The talk now is about "green shoots" and a "light at the end of the tunnel." Markets have rallied, housing prices have stopped falling, banks are profitable again, and it seems like we have been able to save several industrial giants that were on the ropes, like General Motors.
But we must never forget that the light at the end of the tunnel can be an approaching train.
All of these presumably positive signs could also be interpreted as problems. They might contribute to a slower rebound than expected, and possibly to a new crisis further down the road.
It is counterintuitive, but the fundamental economic problem was not the "bust"— it was the "boom," under which too much wealth was put to inefficient use.
The recession is the period when we wind down investments and put capital and labor to use in more competitive and sustainable businesses. If this redeployment of resources is not allowed to proceed because of bailouts and stimulus programs, old mistakes will survive and drag us down in the future as well.
A famous Austrian economist, Joseph Schumpeter, warned that recovery is sound only if it comes of itself. A government stimulus "adds, to an undigested remnant of maladjustment, new maladjustment of its own which has to be liquidated in turn, thus threatening business with another crisis ahead."
That is where we are right now. The financial crisis is the result of too much cheap credit, too much indebtedness and too many bad investments. So it is ironic that governments are trying to meet the crisis with . . . even cheaper credit, even more indebtedness, and attempts to subsidize and protect bad investments and overproduction — in the housing sector, the car industry, and everything in between.
The zero percent interest rate, new liquidity facilities, and bailout loans were supposed to unblock the credit market. But they also can result in new investment mistakes, as companies and households base their behavior on interest rates that are unsustainable.
The more investment depends on today's rates, the more reluctant central banks will be to increase them, and even more misguided investments will be made. We have been here before.
Governments have worsened the situation by bailing out some of the most insolvent and uncompetitive businesses.
By saving car companies, we are guaranteeing a continued overproduction of cars. The very idea of the massive stimulus is to subsidize projects that would not survive the market's cost-benefit analyses.
It seems like politicians want to keep failed investments on artificial life support until economic growth makes it possible for them to survive on their own. But since that means resources are locked into the least productive sectors, this strategy will result in a delayed return to healthy economic growth.
The bailouts also distort future incentives.

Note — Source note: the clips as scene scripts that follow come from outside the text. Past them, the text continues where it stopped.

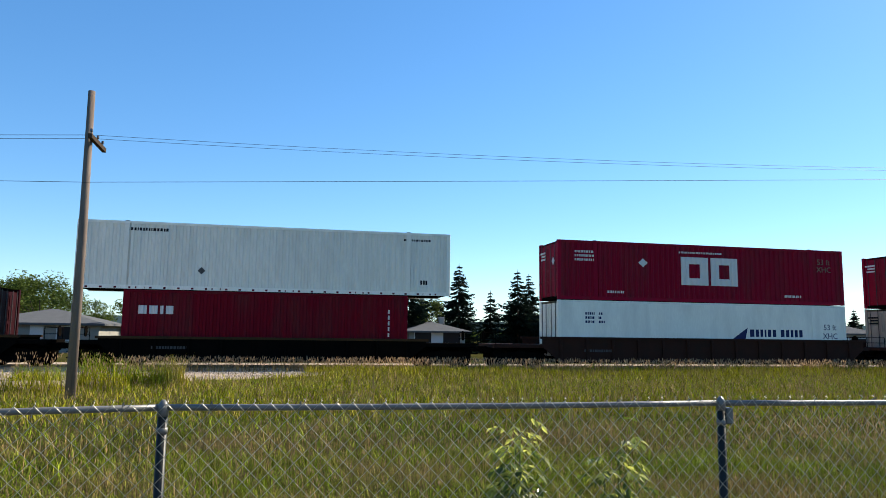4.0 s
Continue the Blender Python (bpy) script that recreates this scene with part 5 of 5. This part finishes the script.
def on_meadow(x, y):
    """Where grass grows: not on the gravel lane, the pad, the roads or under the train."""
    if 45.5 < x < 60.5 and 16.5 < y < 26 or 83.5 < x < 92.5:
        return False
    if x < 2:
        near = 15.4 if x < -28 else 15.4 + (x + 28) * 0.18 if x < -15 else 17.7 + (x + 15) * 0.62
        near += 0.9 * noise.noise((x * 0.35, 3.1, 0)) + 0.5 * noise.noise((x * 1.3, 9.1, 0))
        if y > min(near, 29.0):
            return random.random() < 0.03
    return True


def build_grass():
    grass("meadow_grass", GRASS, 150000, (-12, 17, 3.75, 11), 0.05, 0.19, 0.0046, 1, "tall green meadow grass behind the fence", 1.7, on_meadow, 0.5)
    grass("dry_grass", GRASS_DRY, 34000, (-12, 20, 3.75, 12), 0.12, 0.34, 0.0034, 2, "straw coloured dry grass among the meadow", 0.8, on_meadow, 0.7)
    grass("meadow_grass", GRASS, 90000, (-30, 48, 10, 25), 0.08, 0.26, 0.009, 3, "tall green meadow grass in the field", 1.2, on_meadow, 0.4)
    grass("golden_grass", GRASS_GOLD, 75000, (-14, 62, 15, 30.5), 0.10, 0.30, 0.014, 4, "golden green tall grass towards the track", 0.9, on_meadow, 0.3)
    grass("dry_grass", GRASS_DRY, 26000, (-30, 60, 10, 29), 0.18, 0.48, 0.007, 5, "straw coloured dry grass in the field", 0.7, on_meadow, 0.6)
    grass("meadow_grass", GRASS, 20000, (-60, -10, 3.75, 16), 0.2, 0.5, 0.012, 6, "tall green grass beside the gravel lane", 0.6, on_meadow, 0.4)
    grass("meadow_grass", GRASS, 26000, (16, 48, 3.75, 11), 0.14, 0.42, 0.009, 12, "tall green grass behind the far fence", 0.8, on_meadow, 0.5)
    grass("dry_grass", GRASS_DRY, 30000, (14, 60, 3.75, 13), 0.12, 0.40, 0.008, 13, "dry brown grass behind the far fence", 0.8, on_meadow, 0.5)
    grass("far_grass", GRASS_GOLD, 30000, (45, 140, 3, 30), 0.2, 0.5, 0.022, 7, "dry golden grass beyond the cabins", 0.5, on_meadow, 0.4)
    grass("trackside_grass", GRASS_GOLD, 30000, (1, 62, 28.3, 31.7), 0.15, 0.38, 0.014, 14, "golden green grass against the ballast", 0.5, None, 0.4)
    grass("trackside_weeds", GRASS_DRY, 9000, (-6, 60, 29.3, 31.4), 0.2, 0.5, 0.010, 8, "tall seeding weeds at the edge of the ballast", 0.3, None, 0.4)
    grass("far_grass", GRASS_GOLD, 9000, (33, 140, -9, 3), 0.2, 0.45, 0.02, 15, "golden green grass beyond the yard", 0.6, on_meadow, 0.4)
    grass("fence_line_grass", GRASS, 34000, (-12, 34, -0.20, 0.5), 0.16, 0.55, 0.0050, 9, "weedy grass growing along the fence", 0.8, None, 0.5, True)
    seed_heads("seed_heads", SEED, 12000, (-6, 62, 29.2, 31.6), 0.28, 0.60, 0.06, 10, "reddish seed heads of tall weeds by the track")
    seed_heads("seed_heads", SEED, 24000, (8, 44, 3.9, 13), 0.16, 0.45, 0.024, 16, "reddish brown seed heads of dry grass behind the fence", on_meadow)
    seed_heads("seed_heads", SEED, 42000, (-10, 44, 3.9, 22), 0.14, 0.42, 0.022, 11, "pale seed heads in the meadow", on_meadow)


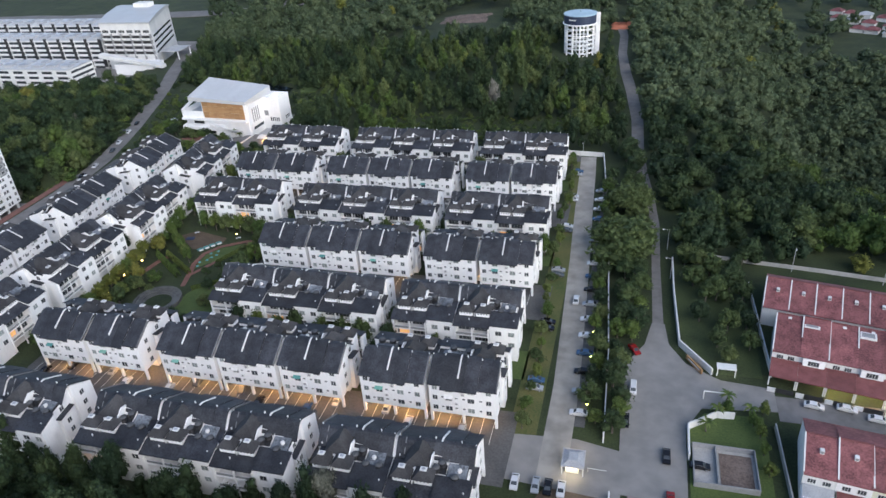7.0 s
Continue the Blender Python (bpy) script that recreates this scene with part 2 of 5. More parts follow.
# ---- building blocks ----
class Solid:
    """Collects closed pieces of one mesh; each face takes the material slot of the call."""

    def __init__(self):
        self.v, self.f, self.m = [], [], []

    def add(self, verts, faces, slot=0):
        k = len(self.v)
        self.v += [tuple(p) for p in verts]
        self.f += [tuple(k + i for i in face) for face in faces]
        self.m += [slot] * len(faces)
        return self

    def box(self, x0, x1, y0, y1, z0, z1, slot=0):
        v = [(x, y, z) for z in (z0, z1) for y in (y0, y1) for x in (x0, x1)]
        return self.add(v, [(0, 2, 3, 1), (4, 5, 7, 6), (0, 1, 5, 4), (1, 3, 7, 5), (3, 2, 6, 7), (2, 0, 4, 6)], slot)

    def prism(self, section, x0, x1, slot=0):
        """A (y, z) section, clockwise seen from +x or not, drawn along x."""
        n = len(section)
        v = [(x0, y, z) for y, z in section] + [(x1, y, z) for y, z in section]
        fs = [tuple(range(n)), tuple(range(2 * n - 1, n - 1, -1))] + [(i, n + i, n + (i + 1) % n, (i + 1) % n) for i in range(n)]
        return self.add(v, fs, slot)

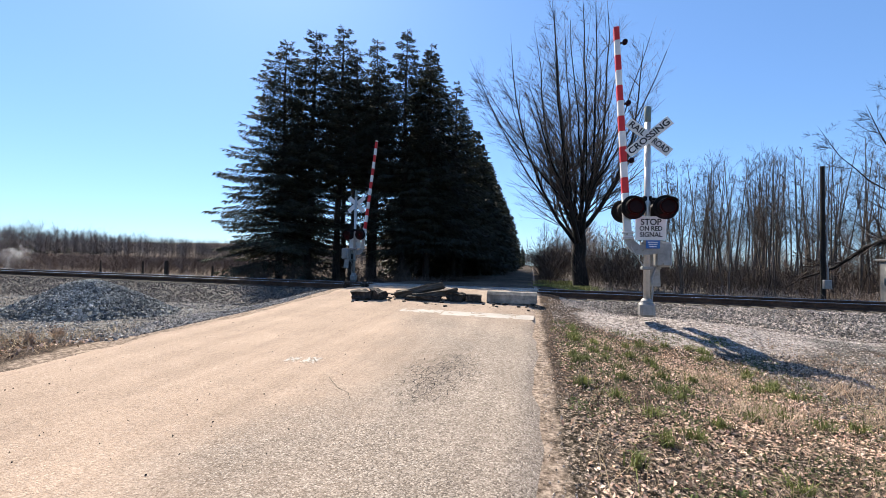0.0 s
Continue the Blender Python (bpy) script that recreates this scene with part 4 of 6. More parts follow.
def put_spruces():
    kinds = {"skirt": spruce_meshes(11, 17.0, 5.0, 0.6, 0.03, 0.62), "stem": spruce_meshes(12, 17.0, 3.5, 7.6, 0.12, 0.7), "tall": spruce_meshes(13, 17.0, 4.5, 3.4, 0.08, 0.74),
             "dense": spruce_meshes(15, 17.0, 4.6, 2.4, 0.04, 0.88, 1.5), "far": spruce_meshes(14, 17.0, 4.7, 0.5, 0.02, 0.88, 4.2)}
    first = {}
    # kind, x, y, height
    rows = [("skirt", -16.2, 24.6, 15.8), ("tall", -14.6, 25.4, 17.0), ("stem", -12.5, 25.2, 16.8), ("stem", -11.1, 24.4, 14.6), ("stem", -10.5, 26.2, 16.2), ("stem", -9.7, 24.6, 13.6), ("stem", -13.6, 28.4, 15.6), ("stem", -11.9, 29.2, 15.0),
            ("tall", -8.1, 25.2, 16.0), ("dense", -6.7, 25.8, 14.9), ("dense", -7.6, 29.5, 17.2), ("dense", -17.4, 28.2, 13.6),
            ("dense", -6.2, 32.5, 15.6), ("dense", -6.5, 37.5, 15.5), ("far", -6.0, 43, 15), ("far", -6.2, 49, 15.2), ("far", -5.9, 55, 14.5), ("far", -6.3, 62, 15), ("far", -6, 70, 14.5),
            ("far", -6.4, 79, 15), ("far", -6, 90, 14.5), ("far", -6.2, 103, 15), ("far", -6, 120, 15), ("far", -9.6, 35, 15), ("far", -9.8, 43, 15), ("far", -10, 52, 16), ("far", -10.2, 64, 16)]
    rng = random.Random(5)
    for k, x, y, h in rows:
        s = h / 17.0
        m = Matrix.Translation((x, y, float(gz(x, y)))) @ Matrix.Rotation(rng.uniform(0, 6.28), 4, "Z")
        if k not in first:
            label = {"skirt": "broad dark spruce with boughs down to the ground", "stem": "tall spruce with a bare lower trunk", "tall": "tall dark spruce with dead lower limbs"}.get(k, "tall dark green spruce in a dense row")
            ob = first[k] = thing("spruce_tree", label, "tree", m, "spruces beside the road")
            part("trunk", kinds[k][0], None, ob)
            part("crown", kinds[k][1], None, ob)
        else:
            ob = copy_thing(first[k], m)
        w = s * rng.uniform(0.95, 1.08)
        ob.scale = (w, w, s)


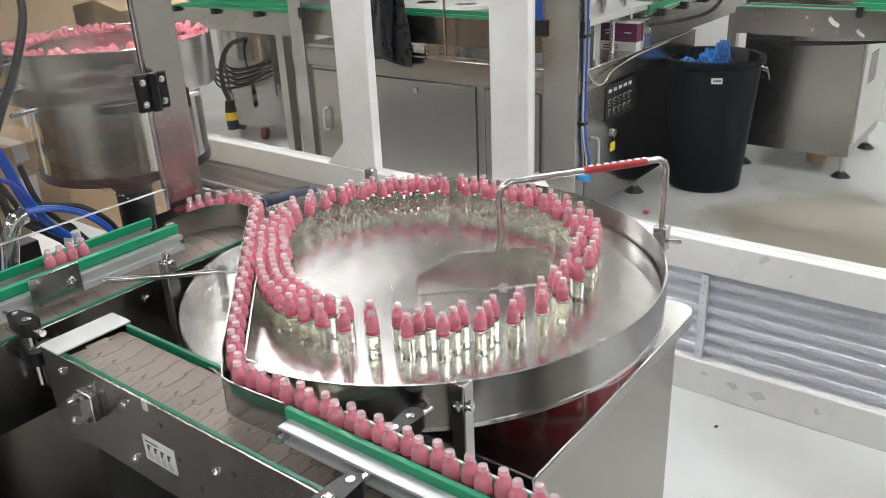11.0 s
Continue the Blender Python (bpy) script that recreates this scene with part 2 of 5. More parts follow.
def slab(bm, pts, z0, z1):
    """A flat plate with the outline pts."""
    a = [bm.verts.new((x, y, z0)) for x, y in pts]
    b = [bm.verts.new((x, y, z1)) for x, y in pts]
    n = len(pts)
    for k in range(n):
        bm.faces.new((a[k], a[(k + 1) % n], b[(k + 1) % n], b[k]))
    bm.faces.new(a[::-1])
    bm.faces.new(b)
    return bm


def profile(bm, prof, axis, a, b):
    """A straight bar with the closed section prof (across, height), along x or y from a to b."""
    ends = []
    for t in (a, b):
        ends.append([bm.verts.new((t, p, z) if axis == "x" else (p, t, z)) for p, z in prof])
    n = len(prof)
    for k in range(n):
        bm.faces.new((ends[0][k], ends[0][(k + 1) % n], ends[1][(k + 1) % n], ends[1][k]))
    bm.faces.new(ends[0][::-1])
    bm.faces.new(ends[1])
    return bm


def finish(name, bm, mat, bevel=0.0, sharp=35):
    bmesh.ops.recalc_face_normals(bm, faces=bm.faces)
    me = bpy.data.meshes.new(name)
    bm.to_mesh(me)
    bm.free()
    me.materials.append(mat)
    me.polygons.foreach_set("use_smooth", [True] * len(me.polygons))
    me.set_sharp_from_angle(angle=radians(sharp))
    ob = new(name, me)
    if bevel:
        b = ob.modifiers.new("bevel", "BEVEL")
        b.width, b.segments, b.limit_method, b.angle_limit = bevel, 2, "ANGLE", radians(40)
        b.harden_normals = False
    return ob


def part(name, bm, mat, parent, label="", bevel=0.0, sharp=35):
    ob = finish(name, bm, mat, bevel, sharp)
    ob.parent = parent
    if label:
        tagged(ob, label)
    return ob


def thing(name, label, category, group="", kind="", at=None):
    ob = new(name)
    ob.empty_display_size = 0.05
    if at:
        ob.matrix_basis = at
    return tagged(ob, label, category, group, kind)


def solid(name, bm, mat, label, category="", group="", kind="", bevel=0.0):
    return tagged(finish(name, bm, mat, bevel), label, category, group, kind)


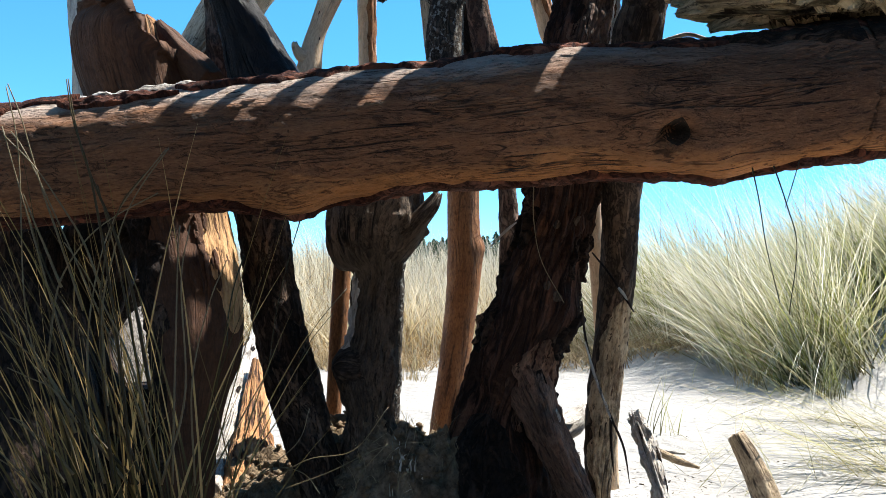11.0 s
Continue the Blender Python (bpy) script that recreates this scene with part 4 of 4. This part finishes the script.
def sticks():
    ob, l = driftwood("short_stake", [(1.068, 2.980, -0.051, 0.045), (1.044, 3.040, 0.052, 0.043), (1.018, 3.080, 0.127, 0.038), (0.987, 3.120, 0.197, 0.029)], MOTTLEDTAN, "short tan driftwood stake leaning out of the sand", "stake", 80, 28, 0.008, ("cut", "broken"), 0.2)
    ob, l = driftwood("split_branch", [(0.624, 2.550, 0.093, 0.022), (0.603, 2.600, 0.182, 0.022), (0.585, 2.660, 0.258, 0.024), (0.565, 2.700, 0.322, 0.021)], GREY, "split bleached branch stuck in the sand", "branch", 81, 36, 0.005, ("cut", "broken"), 0.8, flute=0.35, lump=0.25, rough=0.4, ridge=0.35)
    for s, t in ((0.1, 50), (0.42, 62), (0.7, -20)):
        part("bark_strip", l.patch("bark_strip", DARKBARK, s, s + 0.2, t - 12, t + 12, 0.002, int(300 + 50 * s), 0.7, 0.004, 10, 0.05), ob, "dark bark left on the split side")
    driftwood("flat_stick", [(0.791, 3.500, 0.078, 0.013), (0.864, 3.450, 0.049, 0.015), (0.938, 3.400, 0.030, 0.006)], MOTTLEDTAN, "flat brown stick lying on the sand", "stick", 82, 10, 0.01)
    driftwood("flat_stick", [(0.769, 3.600, 0.068, 0.007), (0.845, 3.550, 0.060, 0.007), (0.911, 3.500, 0.061, 0.004)], GREY, "thin grey stick lying on the sand", "stick", 83, 8, 0.01)
    driftwood("root_chunk", [(0.329, 2.600, 0.293, 0.041), (0.384, 2.650, 0.317, 0.032), (0.424, 2.700, 0.342, 0.015)], GREY, "grey broken root chunk at the post foot", "driftwood", 85, 20, 0.008, ("broken", "broken"), 0.5, lump=0.2)
    ob, l = driftwood("hanging_root", [(0.354, 2.300, 0.665, 0.003), (0.363, 2.280, 0.568, 0.003), (0.387, 2.260, 0.473, 0.003), (0.420, 2.250, 0.385, 0.003), (0.451, 2.250, 0.311, 0.003), (0.466, 2.250, 0.224, 0.001)], DARKBARK,
                      "thin dark root hanging from the great trunk", "root", 86, 10, 0.008, lump=0.1)
    arm("root_tip", [(0.420, 2.250, 0.385, 0.004), (0.421, 2.250, 0.311, 0.003), (0.428, 2.250, 0.243, 0.001)], DARKBARK, ob, "", 87, 8, 0.008)
    # grey patch paints the sunlit stretch of the dark root
    part("bleached_strip", l.patch("bleached_strip", GREY, 0.22, 0.66, -40, 120, 0.002, 4, 0.3, 0.006, 10, 0.1), ob, "pale streak painted for the sun on the root")
    ob, l = driftwood("side_twig", [(0.389, 2.360, 0.788, 0.002), (0.426, 2.340, 0.739, 0.003), (0.453, 2.320, 0.693, 0.003), (0.485, 2.300, 0.639, 0.002)], DARKBARK, "thin dark twig sticking out from the great trunk", "twig", 88, 8, 0.006)
    arm("twig_tip", [(0.450, 2.320, 0.698, 0.003), (0.460, 2.310, 0.684, 0.004), (0.471, 2.310, 0.667, 0.002)], GREY, ob, "white peeled piece", 89, 8, 0.004)
    # grey tone stands for sun whitening this twig
    driftwood("side_twig", [(0.193, 2.340, 0.863, 0.002), (0.171, 2.350, 0.845, 0.004), (0.148, 2.360, 0.823, 0.003), (0.128, 2.370, 0.801, 0.002)], GREY, "fine twig between the posts, painted pale as if sunlit", "twig", 90, 6, 0.006)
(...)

Goldman Sachs' record second-quarter profits took attention away from the fact that its value-at-risk was at an all-time high.
So just half a year after the U.S. government saved insurer AIG because its collapse would have destroyed Goldman Sachs — and after the investment bank had been injected with $10 billion of taxpayer money (later repaid) — the bank has taken on enormous risk.
It seems like a paradox, but in another way it is perfectly logical. Banks have ample evidence that the government has provided them with a multidimensional safety net, so why not take risks for short-term gains if you can send potential losses to the taxpayers?
The problem with all of these policies is not only what they buy, but also what they cost. The debts that are now building will burden countries for a very long time, especially since we already have growing unfunded liabilities in our social security systems to worry about.
The risk is growing that governments will further inflate those debts with monetary policy, which, according to Schumpeter's prophecy, "would, in the end, lead to a collapse worse than the one it was called in to remedy."
It is somewhat understandable why the risk of a 1930s-style depression has led some to call for unprecedented action. One central policymaker has even said the economy has to be saved in the short-term by a monetary stimulus, even if we thereby "foster a bubble, an inflationary boom of some sort, which we would subsequently have to address."
But let's keep in mind that argument came from then-Fed Chairman Alan Greenspan when he introduced 1 percent interest rates in 2003. That "inflationary boom" ended up in real estate; we are now in the "subsequently," and we have to address it.
As Mark Twain pointed out, history does not repeat itself, but sometimes it rhymes.